We parked Romin at the southern end of the island and it was an easy walk up and along to see the falls. We walked out to the Three Sisters Islands which puts you out into the Canadian flow / rapids (the southern side of the island has the Canadian Rapids, and the north, the American Rapids), and then up to the Terrapin Point viewing spot to take in the famous Horseshoe Falls. Down below the Maid of the Mist was loaded with people as it inched up into the spill of the falls – they were all getting a good wash below. There’s another boat that operates from the Canadian side – the Hornblower – a bigger catamaran, but again, everyone on board was getting a good wash. The US have plans to shortly introduce an all new electric cruise boat – to be more eco friendly to the environment. From Terrapin Point you walk along the face of the falls over to Bridal Veil and American Falls. On the US side you can go down and into a cave to get out near the fall so that’s another tourist excursion but not in our budget. We headed over to Prospect Point on the mainland and picked up some more great views and some handy info relating to the falls.
Here we go – Niagara consists of the 3 falls – Horseshoe, Bridal and American. The American Falls are the highest at 184 ft, and it pumps out 65,000 gallons of water per second. The 3 falls combined pump out something like 600,000 gallons of water per second. The falls lie on the Niagara River which connects Lake Erie with Lake Ontario.
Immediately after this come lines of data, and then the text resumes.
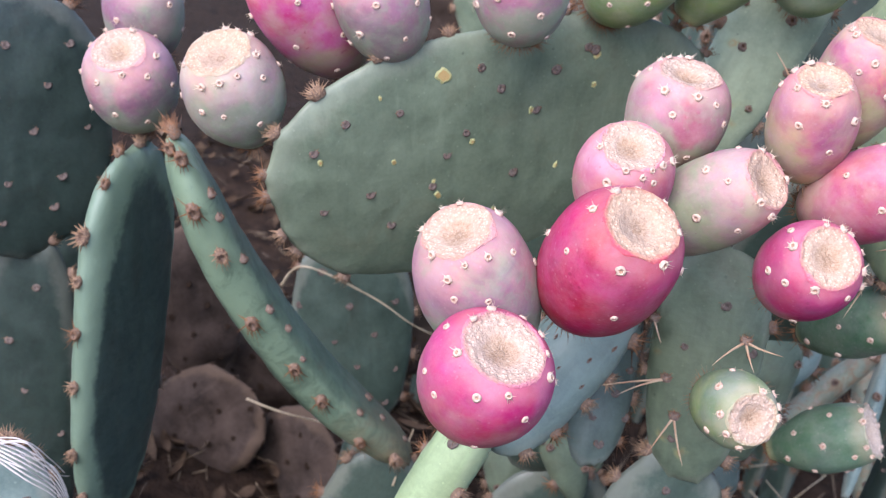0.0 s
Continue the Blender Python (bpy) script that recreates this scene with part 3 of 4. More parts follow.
def pad(style, middle, axis, normal, a, b, thick, taper, label="", bend=0.0, facing=PAD_AREOLES, gap=0.034, spots=(), rim=2.6, square=2.4, scabs=(), burr=1.0, faces_bare=False):
    """A cactus pad: half length a along its axis, half width b, wider towards its tip by taper."""
    seed = round(1000 * (middle[0] + 2 * middle[1] + 3 * middle[2]))
    rng = random.Random(seed)
    off = Vector((rng.uniform(0, 50), rng.uniform(0, 50), rng.uniform(0, 50)))
    around, rings = 120, 14
    crease = (0.16, 30) if style == "brown" else (0.035, 14)
    facing = DEAD_AREOLES if style == "brown" else facing

    count = max(6, int(2 * math.pi * (a + b) / 2 / (gap * 0.8)))
    rim_at = [2 * math.pi * (k + rng.uniform(-0.2, 0.2)) / count for k in range(count)]

    def swell(w):
        return sum(math.exp(-((math.remainder(w - v, 2 * math.pi)) * (a + b) / 2 / 0.0045) ** 2) for v in rim_at)

    def flat(q, w):
        """Side and height at the share q of the way from the middle to the outline."""
        wob = 1 + 0.035 * noise.noise(Vector((math.cos(w) * 1.7, math.sin(w) * 1.7, 0)) + off) + 0.012 * noise.noise(Vector((math.cos(w) * 7, math.sin(w) * 7, 0)) + off)
        c, s = math.cos(w), math.sin(w)
        wob += 0.0016 * min(1.0, gap / 0.032) ** 2 * 2 / (a + b) * swell(w) * q ** 6
        wob *= (abs(c) ** square + abs(s) ** square) ** (-1 / square)
        return q * wob * b * s * (1 + taper * c), q * wob * a * c

    def depth(q):
        return thick / 2 * (max(0.0, 1 - q ** rim)) ** 0.5 * (1.0 + 0.1 * (1 - q))

    def sway(x, z):
        return bend * (z / a) ** 2 * a + crease[0] * b * noise.noise(Vector((x, 0, z)) * crease[1] + off)

    def place(q, w, side):
        x, z = flat(q, w)
        return Vector((x, side * (depth(q) + 0.0009 * noise.noise(Vector((x * 60, side, z * 60)) + off)) + sway(x, z), z))

    verts, faces = [], []
    qs = [1 - (1 - k / (rings - 1)) ** 1.7 for k in range(rings)]
    for side, order in ((-1, qs[1:]), (1, qs[-2:0:-1])):
        for q in order:
            for j in range(around):
                verts.append(place(q, 2 * math.pi * j / around, side))
    rows = len(verts) // around
    faces = lathe(rows, around)
    verts += [place(0, 0, -1), place(0, 0, 1)]
    for j in range(around):
        i = (j + 1) % around
        faces.append((i, j, len(verts) - 2))
        faces.append(((rows - 1) * around + j, (rows - 1) * around + i, len(verts) - 1))
    z = Vector(axis).normalized()
    y = Vector(normal)
    y = (y - y.dot(z) * z).normalized()
    x = y.cross(z)
    root = new("cactus_pad")
    root.matrix_world = Matrix.Translation(middle) @ Matrix((x, y, z)).transposed().to_4x4()
    tagged(root, label or PAD_WORDS[style], "cactus pad", "pads of the cactus")
    part("pad_body", mesh_of("pad_body", verts, faces, PAD[style]), root)

    # areoles in a staggered net on both faces, and along the rim
    net = []
    for row in range(int(2 * a / (gap * 0.8)) + 1):
        for column in range(int(3 * b / gap) + 1):
            net.append(((column + row % 2 * 0.5 + rng.uniform(-0.15, 0.15)) * gap - 1.5 * b, (row * 0.8 + rng.uniform(-0.12, 0.12)) * gap - a))
    for side in (1, -1):
        for px, pz in (spots if side == 1 else ()) if faces_bare else spots if spots and side == 1 else net:
            u = max(-1.0, min(1.0, pz / a))
            v = px / (b * (1 + taper * u))
            q = (abs(u) ** square + abs(v) ** square) ** (1 / square)
            if q < (0.98 if faces_bare else 0.9):
                p = place(q, math.atan2(v, u), side)
                m = Matrix.Translation(p) @ basis((rng.uniform(-0.2, 0.2), side, 0.35), (0, 0, 1))
                size = rng.uniform(0.75, 1.15)
                part("areole", rng.choice(facing), root, m @ Matrix.Diagonal((size, size, size, 1)))
    for px, pz, size in scabs:
        u = max(-1.0, min(1.0, pz / a))
        v = px / (b * (1 + taper * u))
        q = (abs(u) ** square + abs(v) ** square) ** (1 / square)
        if q < 0.96:
            w = math.atan2(v, u)
            out = (place(q + 0.02, w, 1) - place(q - 0.02, w, 1)).cross(place(q, w + 0.03, 1) - place(q, w - 0.03, 1)).normalized()
            out = out if out.y > 0 else -out
            part("rust_spot", rng.choice(RUST_SPOTS), root, Matrix.Translation(place(q, w, 1) + 0.0002 * out) @ basis(out, (0, 0, 1)) @ Matrix.Rotation(rng.uniform(-0.4, 0.4), 4, "Z") @ Matrix.Diagonal((size, size * rng.uniform(1.1, 1.7), 1, 1)))
    for w in rim_at:
        if math.cos(w) < -0.8:
            continue
        p = place(0.995, w, rng.choice((-1, 1)))
        out = Vector((math.sin(w) / b, 0, math.cos(w) / a)).normalized()
        size = burr * rng.uniform(0.7, 1.1)
        part("areole", rng.choice(DEAD_AREOLES if style == "brown" else EDGE_AREOLES), root, Matrix.Translation(p) @ basis(out, (0, 1, 0)) @ Matrix.Diagonal((size, size, size, 1)))
    return root


def thorns(root, foot, *tips, thick=0.0007):
    """Long horny spines that spring from one areole of a pad."""
    back = root.matrix_world.inverted()
    foot = back @ Vector(foot)
    rng = random.Random(round(1e4 * foot.length))
    tuft = part("areole", PAD_AREOLES[2], root, Matrix.Translation(foot))
    for tip in tips:
        tip = back @ Vector(tip)
        way = tip - foot
        a = way.orthogonal().normalized()
        b = way.normalized().cross(a)
        sag = (a * rng.uniform(-1, 1) + b * rng.uniform(-1, 1)) * way.length * 0.03
        verts, sides, steps = [], 6, 7
        for k in range(steps):
            s = k / (steps - 1)
            r = thick * (1 - s) ** 0.7 + 0.00006
            for j in range(sides):
                w = 2 * math.pi * j / sides
                verts.append(way * s + sag * math.sin(math.pi * s) + r * (a * math.cos(w) + b * math.sin(w)))
        part("spine", mesh_of("spine", verts, lathe(steps, sides), SPINE), tuft, label="long pale brown horny spine")


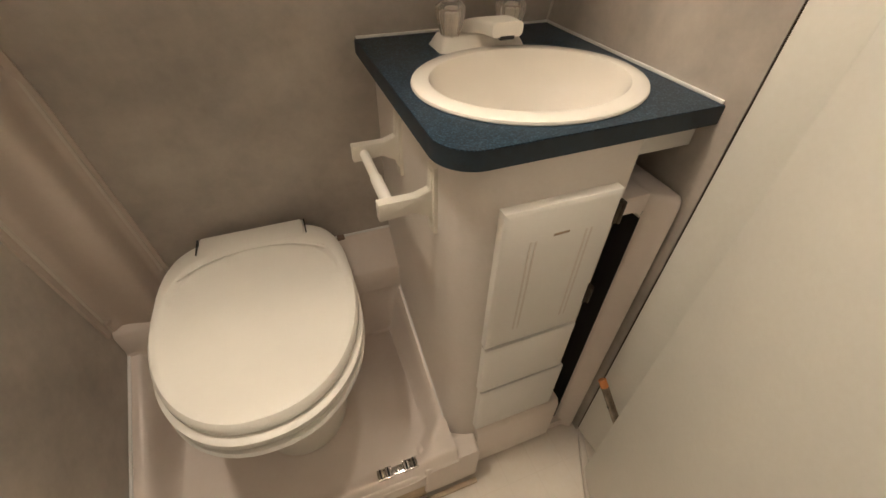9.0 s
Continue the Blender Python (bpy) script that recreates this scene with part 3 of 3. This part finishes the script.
def basin():
    cx, cy = BX, BY
    ob = base("basin", (cx, cy, 0.857), "ivory oval drop-in wash basin in the countertop", "sink")
    n = 64
    prof = [(0.1715, 0.1440, 0.857), (0.1725, 0.1450, 0.8590), (0.1715, 0.1440, 0.8620), (0.1690, 0.1415, 0.8635), (0.1500, 0.1220, 0.8650), (0.1475, 0.1195, 0.8640), (0.1462, 0.1182, 0.8610), (0.1440, 0.1160, 0.852), (0.136, 0.109, 0.828), (0.118, 0.094, 0.802), (0.086, 0.070, 0.786), (0.045, 0.038, 0.780), (0.018, 0.016, 0.778)]
    rings = [[(cx + a * math.cos(2 * math.pi * i / n), cy + b * math.sin(2 * math.pi * i / n), z) for i in range(n)] for a, b, z in prof]
    bm = loft(rings, cap=False)
    part("bowl", bm, BASIN, ob)
    part("drain", moved(lathe([(0.0185, 0), (0.0175, 0.0005), (0.0140, 0.0004), (0.0001, 0.0002)], 20), Matrix.Translation((cx, cy, 0.7792))), BASIN, ob)
    return ob


basin()


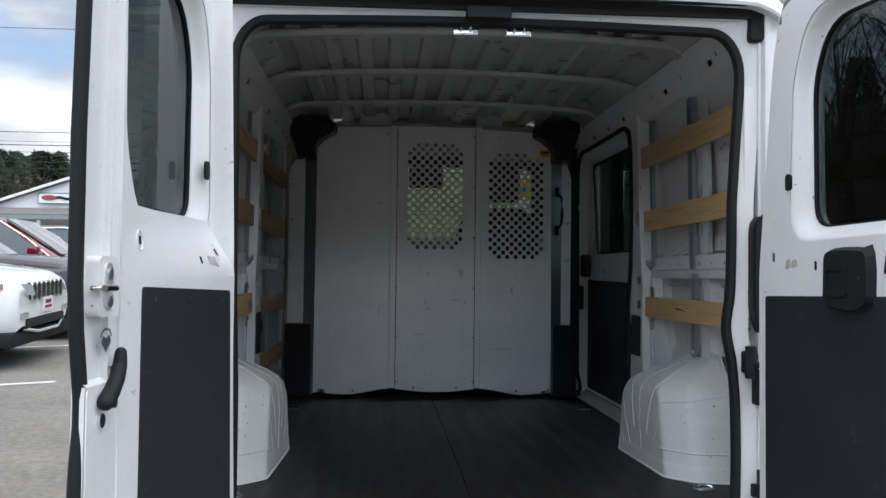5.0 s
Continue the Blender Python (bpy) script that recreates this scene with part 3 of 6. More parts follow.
    face = rounded([(2.655, 0.0)] + front + [ (2.79, 1.62), (2.752, 1.27), (2.730, 1.06), (2.704, 0.846), (2.664, 0.70), (2.675, 0.60), (2.668, 0.45)], 0.02, 3)
    flare = lambda z: 0.10 + 0.90 * smooth_step(0.70, 0.82, z)
    holes = [rrect(2.700, 2.772, 0.713, 0.752, 0.014), rrect(2.700, 2.772, 0.595, 0.636, 0.014), rrect(2.744, 2.790, 1.0, 1.066, 0.014), rrect(2.715, 2.79, 0.10, 0.25, 0.02)]
    little = [rrect(y - 0.0045, y + 0.0045, z - 0.006, z + 0.006) for y, z in ((2.719, 0.777), (2.752, 0.775), (2.709, 0.697), (2.765, 0.694), (2.728, 0.670), (2.744, 0.935), (2.741, 1.080), (2.800, 1.087), (2.747, 1.185), (2.76, 0.30), (2.78, 0.30))]
    little += [rrect(2.763, 2.775, 1.125, 1.150, 0.005), circle(2.785, 1.292, 0.006, 8)]
    bm = bmesh.new()
    plate(bm, face, holes + little, 0, 0.004, p)
    k = len(face)
    for i in range(k):
        (a, b), (c, d) = face[i], face[(i + 1) % k]
        rows = []
        for w_, dy in ((0.004, 0.0), (0.010, 0.003), (0.034, 0.005), (0.050, 0.008), (0.070, 0.011), (0.096, 0.014), (0.124, 0.018)):
            rows.append([p(a - (dy * flare(b) if a < 2.77 else 0.0), b, w_), p(c - (dy * flare(d) if c < 2.77 else 0.0), d, w_)])
        sheet(bm, rows)
    bmesh.ops.remove_doubles(bm, verts=bm.verts[:], dist=0.0006)
    part("centre_pillar", bm, WHITE, w)
    # small black plates close behind the little holes, as their shade
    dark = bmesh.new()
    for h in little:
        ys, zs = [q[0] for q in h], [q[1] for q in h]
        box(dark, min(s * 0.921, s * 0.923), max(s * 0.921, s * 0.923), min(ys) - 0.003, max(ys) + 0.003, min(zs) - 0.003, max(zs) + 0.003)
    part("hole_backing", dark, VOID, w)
    # blue-grey sheets carry the shade seen through the large holes
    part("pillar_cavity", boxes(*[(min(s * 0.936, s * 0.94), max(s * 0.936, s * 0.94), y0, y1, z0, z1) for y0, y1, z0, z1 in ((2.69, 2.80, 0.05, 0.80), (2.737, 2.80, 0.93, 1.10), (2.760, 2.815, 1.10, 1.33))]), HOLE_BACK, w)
    bm = bmesh.new()
    plate(bm, rrect(2.702, 2.848, 0.368, 0.562, 0.012), [], -0.006, 0.001, p)
    plate(bm, rrect(2.828, 2.850, 0.46, 0.515, 0.008), [], -0.012, -0.005, p)
    part("pillar_cover", bm, BLACK, w, "black plastic cover on the pillar")
    # flat side of the pillar below the rail, then a hollow panel that sweeps back to a rolled lip
    bm = bmesh.new()
    outline = [(2.668, 0.0), (2.668, 0.745)] + [(2.626 + 0.008 * math.sin((0.745 - z) * 8), z) for z in [0.745 - 0.745 * k / 12 for k in range(13)]]
    plate(bm, outline, [circle(2.650, 0.335, 0.007, 10), circle(2.650, 0.475, 0.004, 8), circle(2.650, 0.28, 0.004, 8)], 0.0, 0.004, side(s, 0.9505))
    part("pillar_side", bm, PRIMER, w)
    lip = lambda z: 2.492 + 0.115 * smooth_step(0.36, 0.60, z)
    bm = bmesh.new()
    zs = [0.02 + 0.725 * k / 16 for k in range(17)]
    sheet(bm, [[(s * (0.9535 + 0.042 * a ** 1.7), 2.632 + 0.008 * math.sin((0.745 - z) * 8) + (lip(z) - 2.632) * a, z) for z in zs] for a in [k / 8 for k in range(9)]])
    sheet(bm, [[(s * (0.9955 + 0.040 * a), lip(z) - 0.004 * a, z) for z in zs] for a in (0.0, 1.0)])
    part("inner_fillet", bm, PRIMER, w)
    part("fillet_lip", tube(bmesh.new(), [(s * 0.995, lip(z), z) for z in zs], 0.0055, 8), PRIMER, w)
    # cant rail under the roof
    bm = bmesh.new()
    q = lambda u, v, w_: (s * (0.955 - 0.45 * (v - 1.47) + w_), u, v)
    y1 = 4.02
    ch = [circle(y, 1.585, 0.010, 8) for y in (1.7, 2.1, 2.5, 3.1, 3.42, 3.74)] + [circle(y, 1.55, 0.005, 6) for y in (1.9, 2.3, 2.99, 3.25, 3.6, 3.85)] + [rrect(y - 0.024, y + 0.024, 1.558, 1.580, 0.009) for y in (1.78, 2.32, 3.02, 3.33, 3.66, 3.92)]
    plate(bm, rrect(1.30, y1, 1.515, 1.655), ch, 0, 0.004, q)
    sheet(bm, [[q(1.30, 1.515, 0.0), q(y1, 1.515, 0.0)], [(s * 1.0, 1.30, 1.50), (s * 1.0, y1, 1.50)]])
    part("cant_rail", bm, PRIMER, w)
    # black strip added behind the cant rail as shade in its holes
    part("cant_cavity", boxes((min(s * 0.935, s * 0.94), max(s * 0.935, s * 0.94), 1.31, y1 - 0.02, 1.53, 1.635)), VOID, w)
    return w


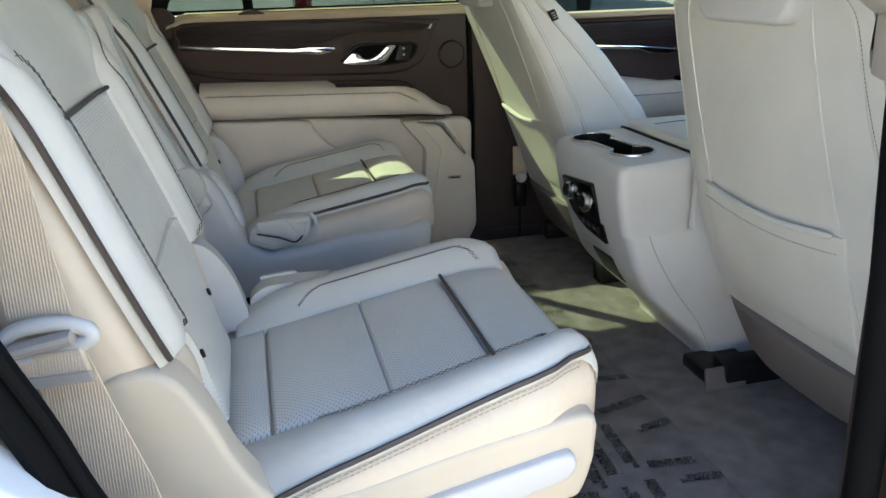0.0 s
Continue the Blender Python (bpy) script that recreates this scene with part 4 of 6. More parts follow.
def belts():
    b = b0 = thing("seat_belt", (-0.5, 0.78, 0.5), "beige seat belt coming from a slot in the rear pillar", "seat belt", "seat belts")
    part("webbing", strap([(-0.570, 0.800, 0.972), (-0.560, 0.788, 0.952), (-0.502, 0.772, 0.75), (-0.437, 0.760, 0.55), (-0.405, 0.745, 0.42), (-0.36, 0.73, 0.22)], 0.047, (1, 0, 0.25)), WEB, b)
    ring = smooth_line([(-0.602, 0.924), (-0.620, 0.944), (-0.612, 0.968), (-0.570, 0.978), (-0.540, 0.992), (-0.531, 1.02), (-0.512, 1.034), (-0.492, 1.022), (-0.490, 0.99), (-0.506, 0.955), (-0.535, 0.930)], 4, True)
    es = part("escutcheon", plate(ring, 0.809, 0.83, 0.004), PILLAR, b, "moulded belt slot surround")
    lp = [Vector((p[0], 0.8135, p[1])) for p in ring]
    part("groove", tube(lp + lp[:2], 0.0016, 5), BROWN, es)
    slot = smooth_line([(-0.601, 0.955), (-0.565, 0.962), (-0.533, 0.974), (-0.518, 0.992), (-0.513, 1.018), (-0.506, 1.018), (-0.508, 0.987), (-0.524, 0.964), (-0.565, 0.949), (-0.596, 0.945)], 4, True)
    part("slot", plate(slot, 0.8075, 0.82, 0.001), BLACK, es)
    tg = part("tongue", rbox(-0.432, -0.380, 0.738, 0.754, 0.508, 0.546, 0.007), PLASTIC, b, "pale plastic belt guide")
    part("tongue_plate", rbox(-0.427, -0.387, 0.743, 0.747, 0.486, 0.516, 0.002), SATIN, tg)
    b = thing("seat_belt", (-1.5, 0.7, 0.6), "beige third-row seat belt hanging before the quarter window", "seat belt", "seat belts")
    part("webbing", strap([(-1.392, 0.728, 1.11), (-1.396, 0.715, 1.05), (-1.398, 0.705, 0.85), (-1.392, 0.70, 0.66), (-1.36, 0.69, 0.45), (-1.31, 0.68, 0.25)], 0.047, (0.72, 0.69, 0)), WEB, b)
    part("guide_block", rbox(-1.425, -1.315, 0.742, 0.79, 1.045, 1.19, 0.014, 3), PILLAR, b, "beige moulded guide housing")
    part("guide_loop", rbox(-1.432, -1.357, 0.712, 0.742, 1.075, 1.120, 0.012, 3), PILLAR, b, "beige shoulder loop")
    part("bolt_cover", disc((-1.385, 0.715, 1.105), (0.6, -0.8, 0), 0.024, 0.016, 20, bevel=0.005), PILLAR, b)
    tg = part("tongue", rbox(-1.425, -1.352, 0.684, 0.712, 0.655, 0.684, 0.009), PLASTIC, b, "pale plastic belt guide")
    part("tongue_plate", rbox(-1.408, -1.372, 0.694, 0.700, 0.612, 0.66, 0.003), SATIN, tg)
    part("clip", rbox(-0.53, -0.50, 0.768, 0.782, 0.709, 0.722, 0.003), PLASTIC, b0, "small pale belt clip")
    # near seat's belt
    b = thing("seat_belt", (-0.46, -0.72, 0.1), "cream seat belt with its tongue beside the doorway", "seat belt", "seat belts")
    part("webbing", strap([(-0.53, -0.76, 0.98), (-0.50, -0.72, 0.82), (-0.475, -0.725, 0.69), (-0.452, -0.758, 0.53), (-0.43, -0.775, 0.46), (-0.405, -0.795, 0.39), (-0.385, -0.81, 0.30), (-0.38, -0.82, 0.12)], 0.060, (1, -0.25, 0.12)), WEB, b)
    lp = smooth_line([(-0.490, 0.530), (-0.474, 0.546), (-0.438, 0.551), (-0.413, 0.544), (-0.413, 0.533), (-0.445, 0.521), (-0.482, 0.517)], 5, True)
    tg = part("tongue", tube([Vector((a, -0.768 - 0.15 * (a + 0.45), b)) for a, b in list(lp) + list(lp[:2])], 0.0075, 10), PLASTIC, b, "pale plastic loop of the belt tongue")
    part("tongue_bar", tube([(-0.478, -0.777, 0.531), (-0.424, -0.781, 0.541)], 0.0100, 10, 0.7), GRIP, tg, "beige plastic roller bar")
    part("stitched_fold", strap([(-0.449, -0.772, 0.524), (-0.4435, -0.779, 0.504)], 0.060, (1, -0.25, 0.12), 0.007), WEB, b)
    part("fold_edge", strap([(-0.4440, -0.783, 0.506), (-0.4405, -0.786, 0.497)], 0.062, (1, -0.25, 0.12), 0.005), GRIP, b, "pale stitched band over the fold")


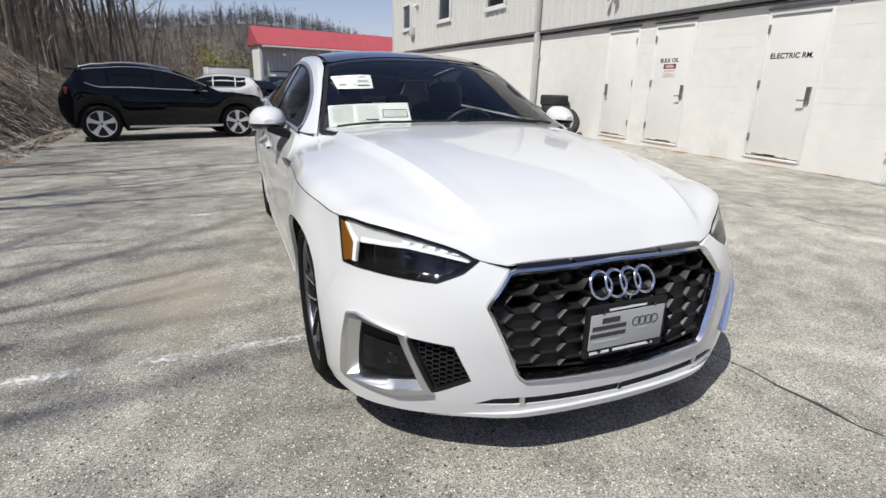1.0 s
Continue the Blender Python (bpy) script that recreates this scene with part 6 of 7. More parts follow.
# ---- simple parked vehicles ----
def vehicle(name, label, m, paint_m, suv=True, length=4.66, height=1.64, group=""):
    """A parked car or SUV lofted from cross sections; x ahead, origin under its middle."""
    L, H = length, height
    root = thing(name, label, "car", m, group)
    half = L / 2
    wb = 2.82 / 4.66 * L
    fx, rx_ = wb / 2 - 0.02, -wb / 2 - 0.02
    if suv:
        rx_ = -half + 0.69
        fx = rx_ + 2.82
    r = 0.385 if suv else 0.335
    zb = [(-half, 0.62), (-half + 0.05, 0.5), (-1.6, 0.3), (0, 0.28), (half - 0.5, 0.3), (half - 0.05, 0.42), (half, 0.55)]
    belt = spline([-half, -half + 0.1, -1.4, 0.0, 0.95, 1.5, half - 0.25, half], [0.9, 1.08, 1.13, 1.11, 1.08, 1.04, 0.93, 0.66]) if suv else spline([-half, -half + 0.1, -1.4, 0.0, 0.95, 1.5, half - 0.25, half], [0.86, 0.98, 0.98, 0.93, 0.92, 0.88, 0.78, 0.58])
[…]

That was where it got really interesting for us – how do the 2 lakes have such a drop-in level between them (that being the falls), and how do boats transit through here? Turns out there are something like 8-10 locks along the canal that ‘gently’ drop the lake levels from one to the other. Both the US and Canadians have respective large hydro power plants on the river driven by the force of the rapids and fall of the falls – the Robert Mosses plant on the US side is the state’s largest producer of electricity and one of the largest hydroelectric plants in the world. The inventor Tesla was instrumental in developing the power stations here. The Maid of the Mist tour boats first started operating here in 1846 to ferry passengers too and from Canada. The Canadian side of the falls was a bit more outlandish – there was casino after casino and amusement park activities – looked a bit like a circus, whereas the US side was more reframed with the likes of the Observation Tower. Apparently fish do travel over the falls – and around 90% of them survive the fall – the white foam from the rushing waters is thought to cushion their fall.
In awe of what we had seen, it was time to push further north. We worked out way north on Highway 104 across to Rochester, and then cut north so as to come out on the Highway bordering the lake – Lake Ontario that is. Again the land around here close to the lake was obviously great for growing apples and fruit – there was orchard after orchard, and large houses that flowed down on large sections to the lakes edge. We stopped at a park at Pullneyville (site of a ship wreck in 1890 where the Captain uncharacteristically was the only one to survive) and I managed to tick off the 5th of the Great Lakes – hands tipped, challenge complete. Lake Ontario is the baby of the ‘big 5’ but is still the 14th largest fresh water lake in the world. Whilst smaller, it is the third deepest of the lakes. At the base of the Niagara Falls, Lake Ontario sits 325 ft below Lake Erie. The lake was called Ontario by the Iroquois Indians and means ‘beautiful lake’. The lake flows out into the St Lawrence River and then on out to the Atlantic – this is the first or last of the lakes depending on which way ships are transiting.
From the lake we moved inland on Highway 104 and other secondary roads through Fulton and then over to the Lake Oneida to an RV park we had arranged to stay in for the night. As we’d seen down on Lake Erie, we spotted another large nuclear power plant up against Lake Ontario before we dropped inland. The RV park was set to close the coming weekend – as were many in the northern states – supposedly the RV traffic dries up, plus the weather just isn’t conducive to being open. The park bordered 2 rivers and was a nice quiet spot for us to park after several noisy stops in recent nights. On Wednesday morning we had a leisurely start and took advantage of the laundry at the camp to get the washing all up to date. From there we hopped on the road before midday and headed back up to Rome and then east on a series of secondary roads in order to avoid the tolls in place on Interstate 29 – the most direct route east through this sector of New York, but we managed to cut across to Saratoga as needed. From there we turned north on Highway 4 and had a bit of a stop start affair as we worked our way towards the Vermont border. We followed along the Champlain Canal – this eastern side of the US is steeped in history – in 1609 the Dutch came through here, before the French arrived and then the English took over – calling this eastern side of the US – New England. We crossed over the Hudson River on our way north – took us something like 3.5 hours to cover 140 miles, but eventually we made our way up and across to Fair Haven – time to leave New York State behind – for now atleast.